*** Provided material
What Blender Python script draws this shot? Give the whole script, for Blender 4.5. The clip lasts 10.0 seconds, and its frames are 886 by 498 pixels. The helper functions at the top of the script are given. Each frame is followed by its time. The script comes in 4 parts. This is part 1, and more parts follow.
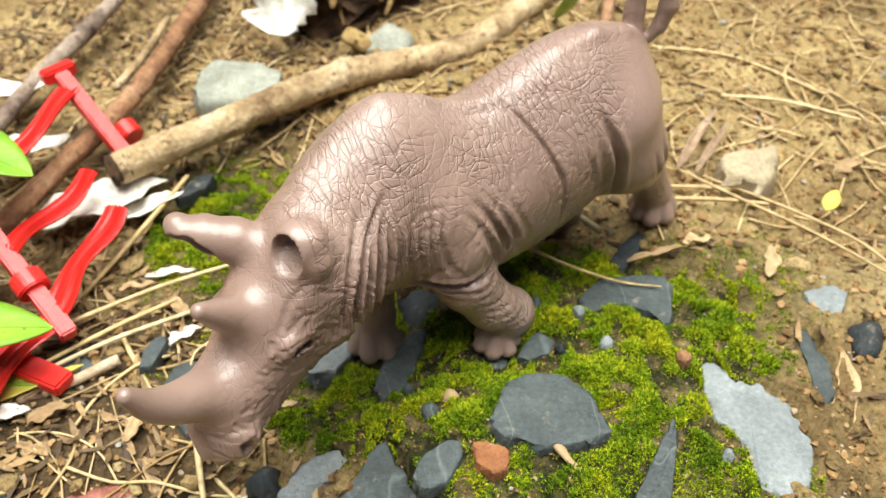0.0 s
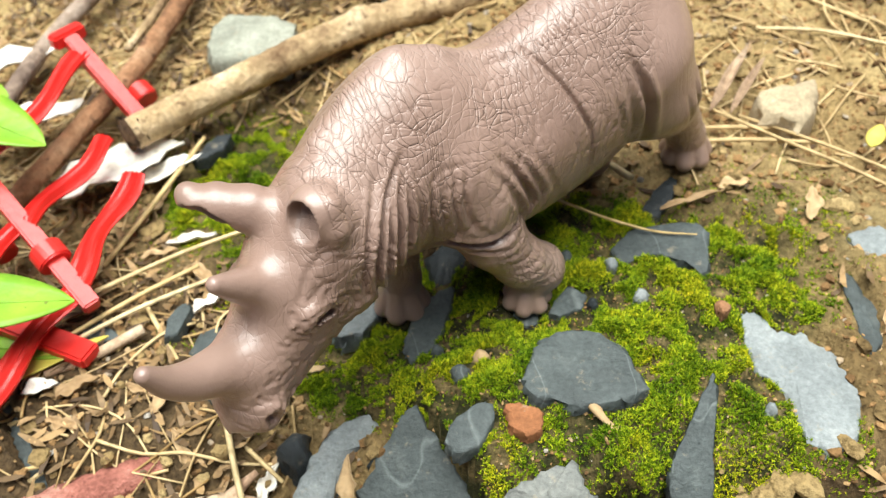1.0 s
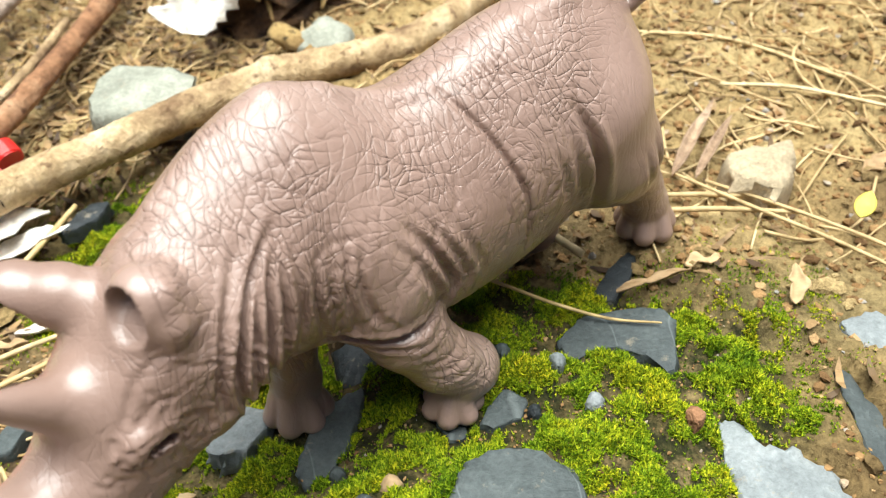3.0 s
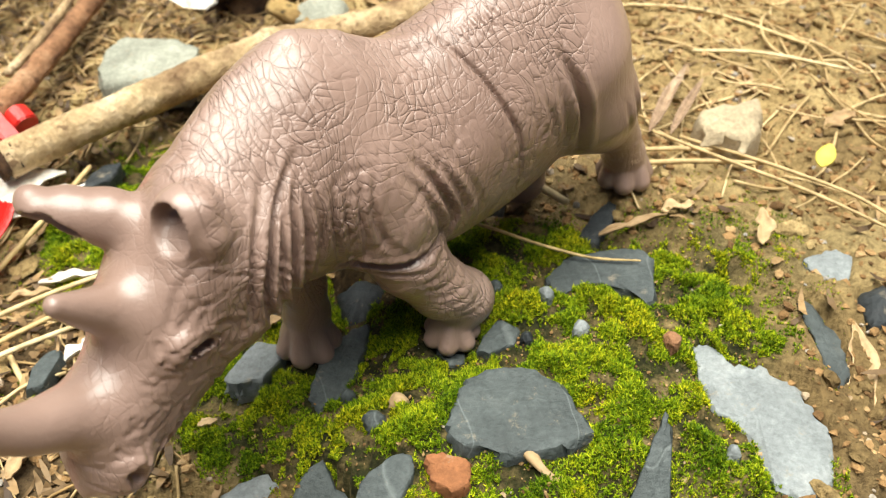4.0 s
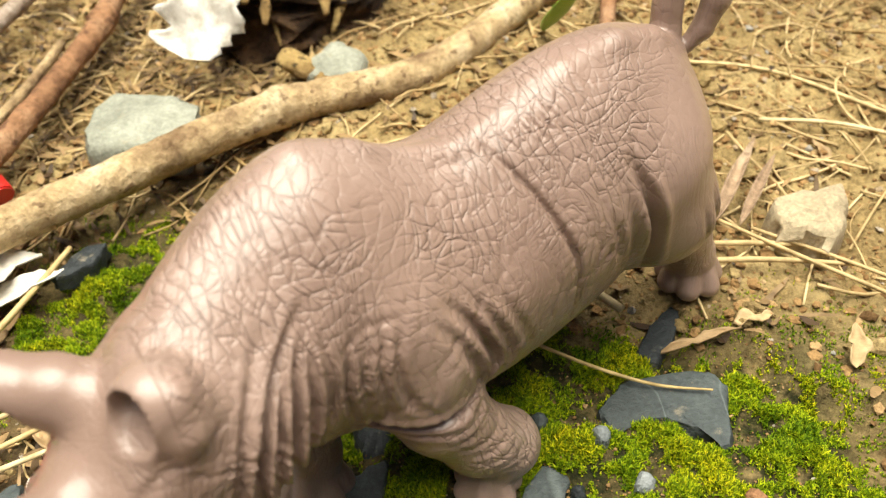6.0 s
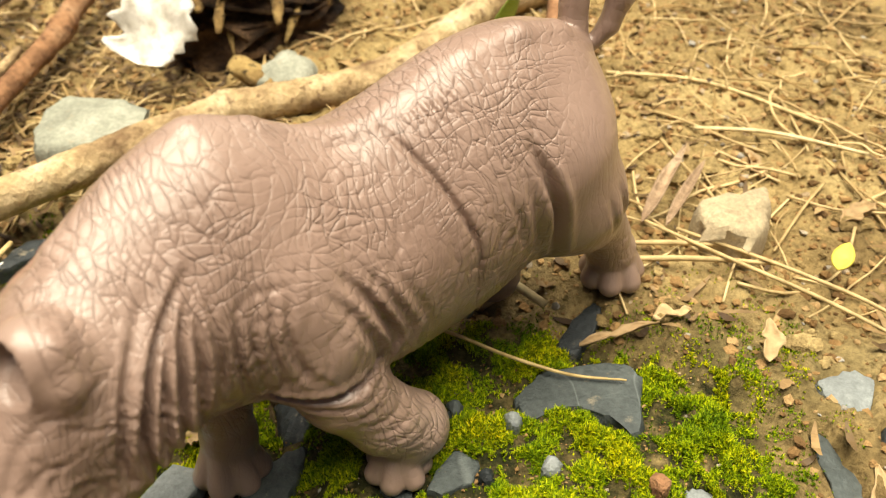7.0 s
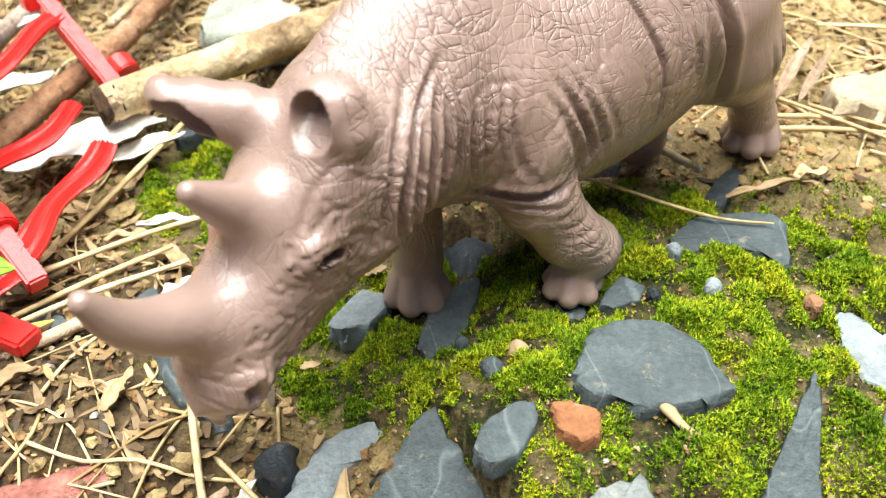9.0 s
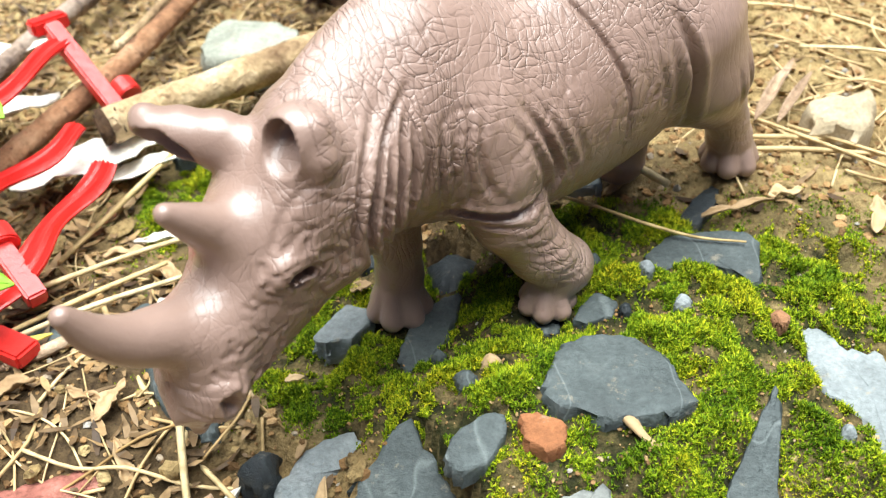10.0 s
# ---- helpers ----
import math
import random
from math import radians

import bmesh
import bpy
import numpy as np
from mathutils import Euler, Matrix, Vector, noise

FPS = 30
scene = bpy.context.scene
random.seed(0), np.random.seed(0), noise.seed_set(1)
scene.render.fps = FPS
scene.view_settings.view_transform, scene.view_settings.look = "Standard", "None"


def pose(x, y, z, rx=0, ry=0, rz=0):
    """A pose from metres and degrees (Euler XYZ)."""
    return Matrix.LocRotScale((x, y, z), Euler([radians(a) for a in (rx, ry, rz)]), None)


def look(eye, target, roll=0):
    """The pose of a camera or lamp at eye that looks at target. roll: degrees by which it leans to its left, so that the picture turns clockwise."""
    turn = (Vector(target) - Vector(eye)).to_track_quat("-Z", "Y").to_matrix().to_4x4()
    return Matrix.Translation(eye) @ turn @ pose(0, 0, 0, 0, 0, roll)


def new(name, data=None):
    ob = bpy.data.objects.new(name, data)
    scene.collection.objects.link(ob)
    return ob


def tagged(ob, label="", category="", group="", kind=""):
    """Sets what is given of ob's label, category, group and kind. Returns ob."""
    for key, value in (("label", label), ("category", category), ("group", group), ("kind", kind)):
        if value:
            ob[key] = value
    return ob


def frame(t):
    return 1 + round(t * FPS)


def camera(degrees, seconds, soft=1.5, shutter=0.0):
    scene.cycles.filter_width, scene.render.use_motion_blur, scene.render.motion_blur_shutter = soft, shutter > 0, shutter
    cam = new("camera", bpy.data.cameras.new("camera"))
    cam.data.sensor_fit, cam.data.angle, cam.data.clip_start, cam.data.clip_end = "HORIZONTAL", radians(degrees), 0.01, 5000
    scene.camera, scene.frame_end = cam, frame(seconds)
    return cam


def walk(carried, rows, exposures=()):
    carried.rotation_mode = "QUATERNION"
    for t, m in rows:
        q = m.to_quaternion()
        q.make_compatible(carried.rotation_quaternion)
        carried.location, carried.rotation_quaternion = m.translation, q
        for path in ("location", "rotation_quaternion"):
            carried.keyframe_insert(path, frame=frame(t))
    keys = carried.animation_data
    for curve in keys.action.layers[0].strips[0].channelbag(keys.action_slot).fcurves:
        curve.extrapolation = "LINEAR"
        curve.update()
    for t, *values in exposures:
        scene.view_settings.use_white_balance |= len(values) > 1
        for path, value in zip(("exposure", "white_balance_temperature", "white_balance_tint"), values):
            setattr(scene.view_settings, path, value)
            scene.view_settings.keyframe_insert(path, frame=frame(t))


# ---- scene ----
******
Exercise brief: Some lines of the data above may hold the word "category"; report how many do, and nothing else.

Solution for this exercise: 3